The writing style is

sophisticated at times, simple at other times. Thoughtful, deep, funny.

This book is recommended as therapy because

through the vehicle of a romance between two teenagers with cancer, John Green discusses the deeper issues that face everyone — death, meaning, love and suffering. He also brings the world experienced by young people with debilitating illnesses to a mainstream audience. 

The intended audience for this book is

teenagers. It’s romance for the sort of people who’d generally hate romance.

Quotes

‘Sometimes, you read a book and it fills you with this weird, evangelical zeal, and you become convinced that the shattered world will never be put back together unless and until all living humans read the book. And then there are books like An Imperial Affliction, which you can’t tell people about, books so special and rare and yours that advertising your affection feels like a betrayal.’ 

‘His mom sat down next to me. “I just love this one, don’t you?” I guess I had been looking toward the Encouragement above the TV, a drawing of an angel with the caption Without Pain, How Could We Know Joy?
     (This is an old argument in the field of Thinking About Suffering, and its stupidity and lack of sophistication could be plumbed for centuries, but suffice to say that the existence of broccoli does not in any way affect the taste of chocolate.) “Yes,” I said. “A lovely thought.”’

     ‘“Sometimes people don’t understand the promises they’re making when they make them,” I said.
     Isaac shot me a look. “Right, of course. But you keep the promise anyway. That’s what love is. Love is keeping the promise anyway. Don’t you believe in true love?”
     I didn’t answer. I didn’t have an answer.

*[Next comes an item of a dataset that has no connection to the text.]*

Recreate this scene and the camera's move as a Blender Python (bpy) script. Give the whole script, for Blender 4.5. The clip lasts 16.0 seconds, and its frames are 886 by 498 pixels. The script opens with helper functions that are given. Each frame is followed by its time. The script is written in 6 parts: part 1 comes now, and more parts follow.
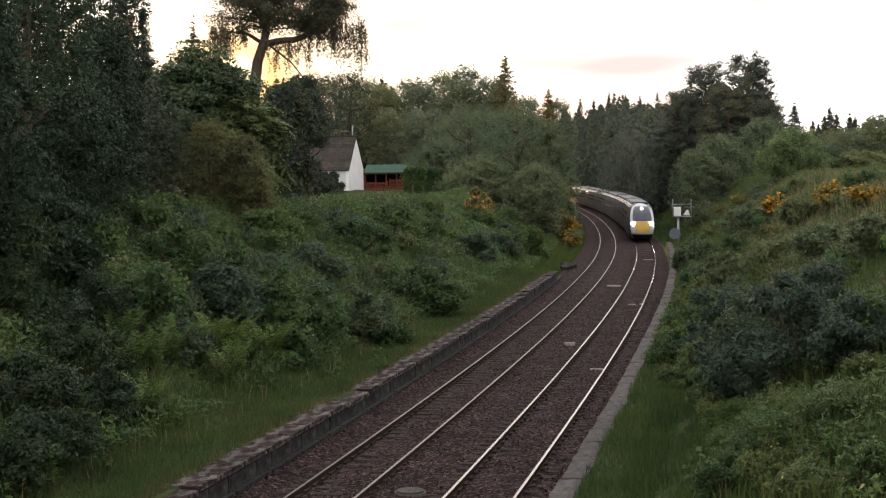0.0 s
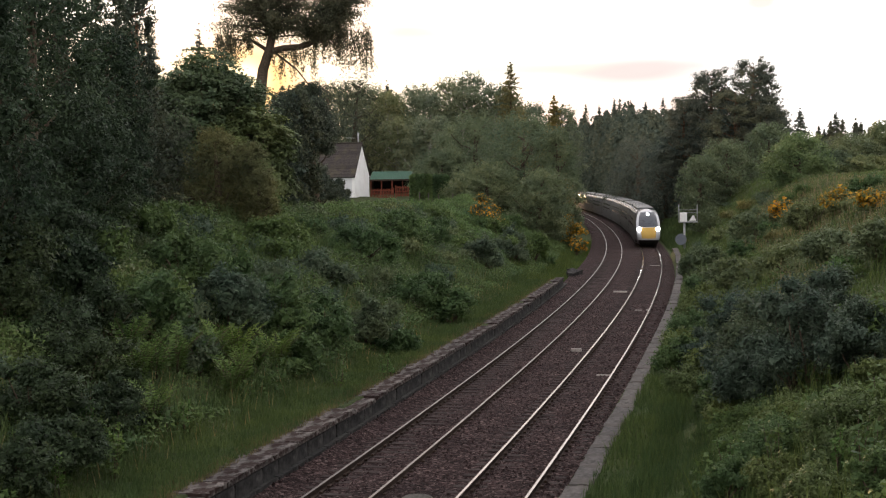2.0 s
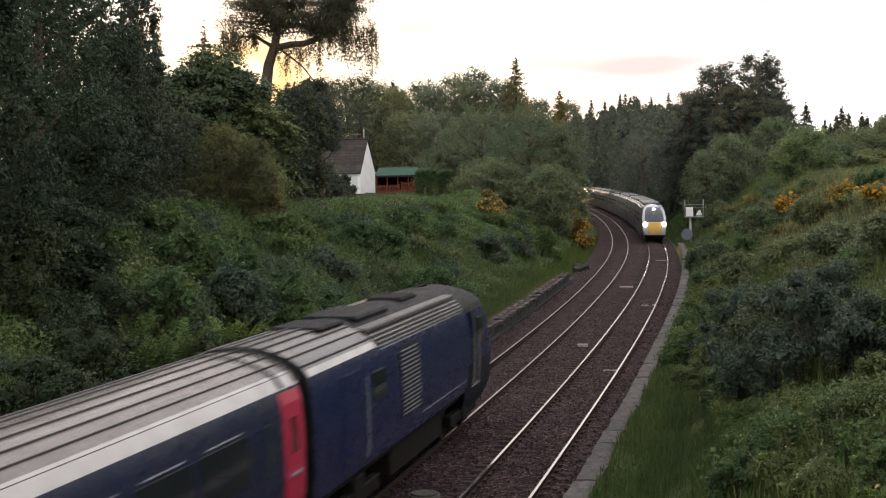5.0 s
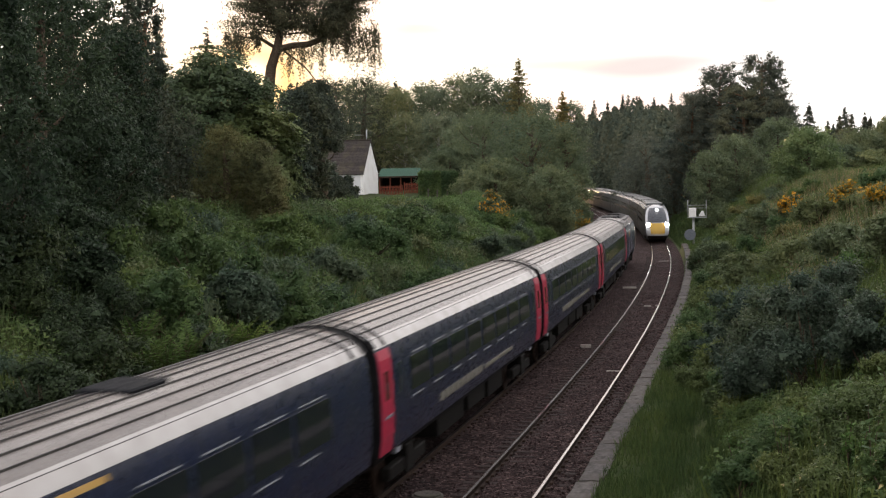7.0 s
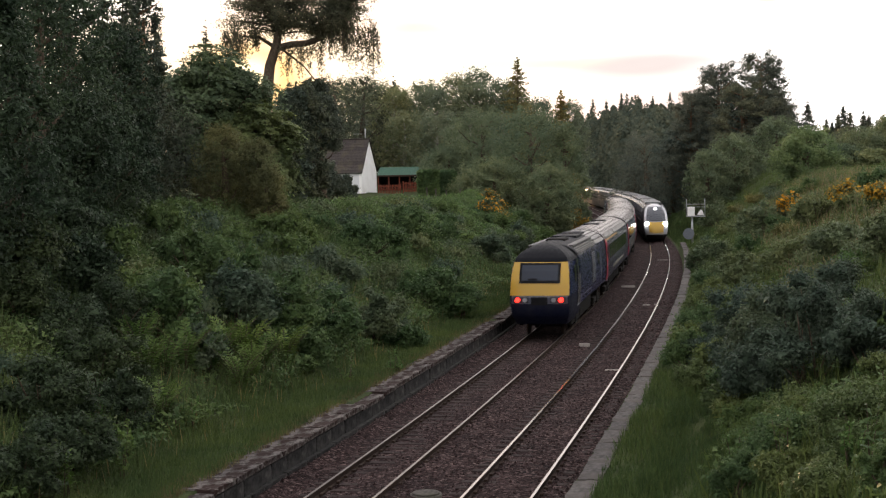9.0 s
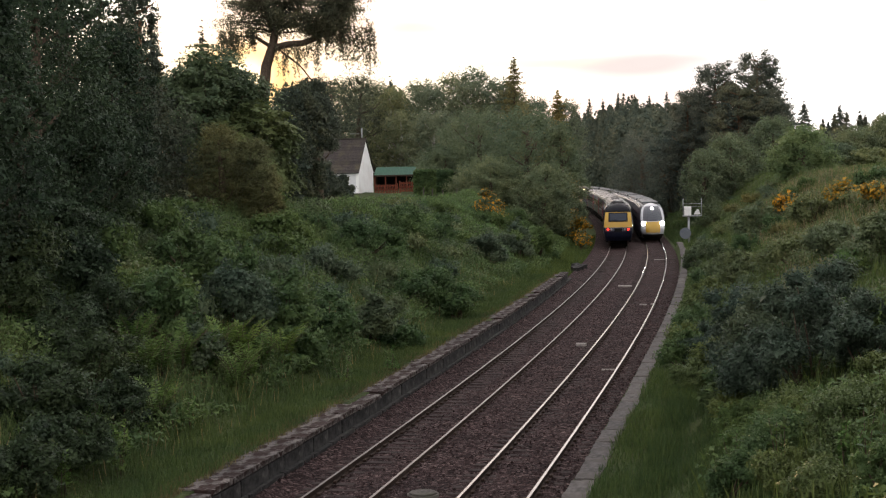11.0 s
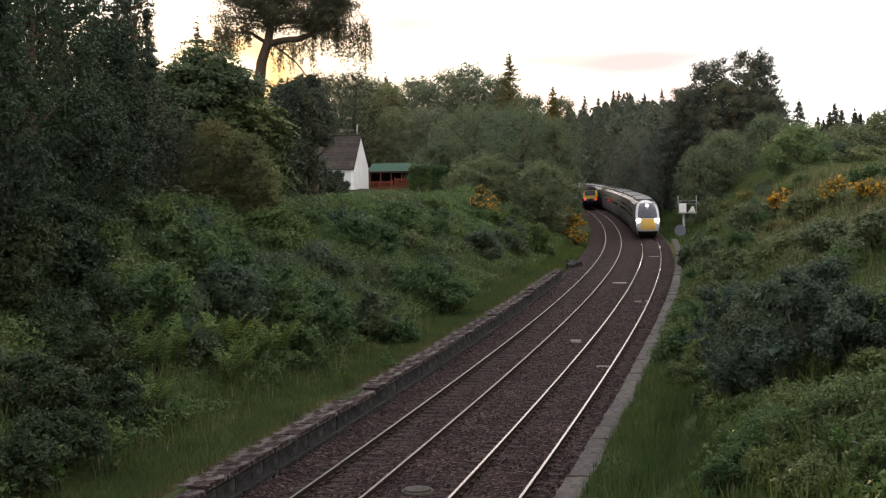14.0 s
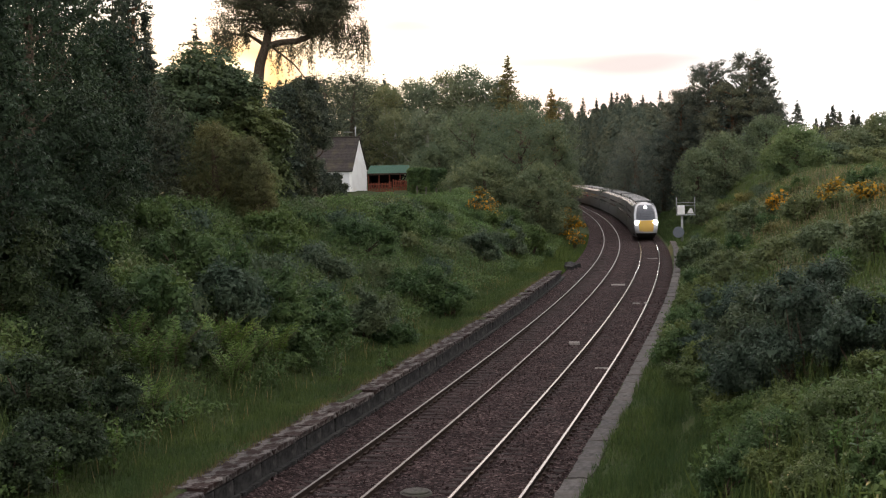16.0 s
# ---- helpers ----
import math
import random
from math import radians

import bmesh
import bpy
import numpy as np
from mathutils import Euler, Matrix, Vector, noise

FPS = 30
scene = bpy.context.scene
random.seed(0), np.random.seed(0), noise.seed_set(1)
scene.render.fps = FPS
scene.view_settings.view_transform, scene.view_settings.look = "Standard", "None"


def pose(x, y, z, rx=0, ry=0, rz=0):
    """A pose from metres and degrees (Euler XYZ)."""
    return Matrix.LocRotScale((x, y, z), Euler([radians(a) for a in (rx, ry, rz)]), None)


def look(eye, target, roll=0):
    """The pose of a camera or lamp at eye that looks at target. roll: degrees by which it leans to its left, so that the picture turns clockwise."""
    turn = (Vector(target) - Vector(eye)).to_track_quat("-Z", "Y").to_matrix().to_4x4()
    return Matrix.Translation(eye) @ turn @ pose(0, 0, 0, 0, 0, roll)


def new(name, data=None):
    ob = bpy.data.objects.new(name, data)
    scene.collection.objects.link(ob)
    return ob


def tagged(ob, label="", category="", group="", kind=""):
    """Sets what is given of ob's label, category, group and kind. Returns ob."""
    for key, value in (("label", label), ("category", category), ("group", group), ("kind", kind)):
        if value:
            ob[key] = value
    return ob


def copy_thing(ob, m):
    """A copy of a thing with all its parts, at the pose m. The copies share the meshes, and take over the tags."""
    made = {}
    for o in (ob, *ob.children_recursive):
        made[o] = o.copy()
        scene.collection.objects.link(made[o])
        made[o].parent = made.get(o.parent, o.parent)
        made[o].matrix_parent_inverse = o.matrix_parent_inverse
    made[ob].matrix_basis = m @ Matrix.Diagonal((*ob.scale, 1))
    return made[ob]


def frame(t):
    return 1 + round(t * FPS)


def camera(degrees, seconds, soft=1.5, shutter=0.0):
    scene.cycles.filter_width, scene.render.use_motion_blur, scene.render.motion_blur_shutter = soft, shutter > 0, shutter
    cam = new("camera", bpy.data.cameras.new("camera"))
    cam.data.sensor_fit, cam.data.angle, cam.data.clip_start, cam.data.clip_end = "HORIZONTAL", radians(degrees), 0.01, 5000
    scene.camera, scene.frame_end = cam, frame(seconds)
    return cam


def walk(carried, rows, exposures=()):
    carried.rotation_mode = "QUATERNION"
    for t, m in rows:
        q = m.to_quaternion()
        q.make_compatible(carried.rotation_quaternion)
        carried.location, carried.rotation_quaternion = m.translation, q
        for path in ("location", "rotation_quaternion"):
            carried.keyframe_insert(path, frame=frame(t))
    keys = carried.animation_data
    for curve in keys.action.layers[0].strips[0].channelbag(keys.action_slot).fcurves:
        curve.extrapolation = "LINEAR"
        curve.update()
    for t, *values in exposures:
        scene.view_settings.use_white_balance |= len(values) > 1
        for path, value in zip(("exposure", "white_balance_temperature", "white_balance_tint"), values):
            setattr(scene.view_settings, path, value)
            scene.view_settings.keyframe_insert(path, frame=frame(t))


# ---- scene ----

But I thought that if true love did exist, that was a pretty good definition of it.’ 

‘… “Do you know,” he asked in a delicious accent, “what Dom Perignon said after inventing champagne?”
    “No,” I said.
    “He called out to his fellow monks, ‘Come quickly: I am tasting the stars.’”’

‘I was thinking about way back in the very beginning in The Literal Heart of Jesus when Gus told us that he feared oblivion, and I told him he was fearing something universal and inevitable, and how really, the problem was not suffering itself or oblivion itself, but the depraved meaninglessness of these things, the absolutely inhuman nihilism of suffering. I thought of my dad telling me that the universe wants to be noticed. But what we want is to be noticed by the universe, to have the universe give a shit what happens to us—not the collective idea of sentient life but each of us, as individuals.’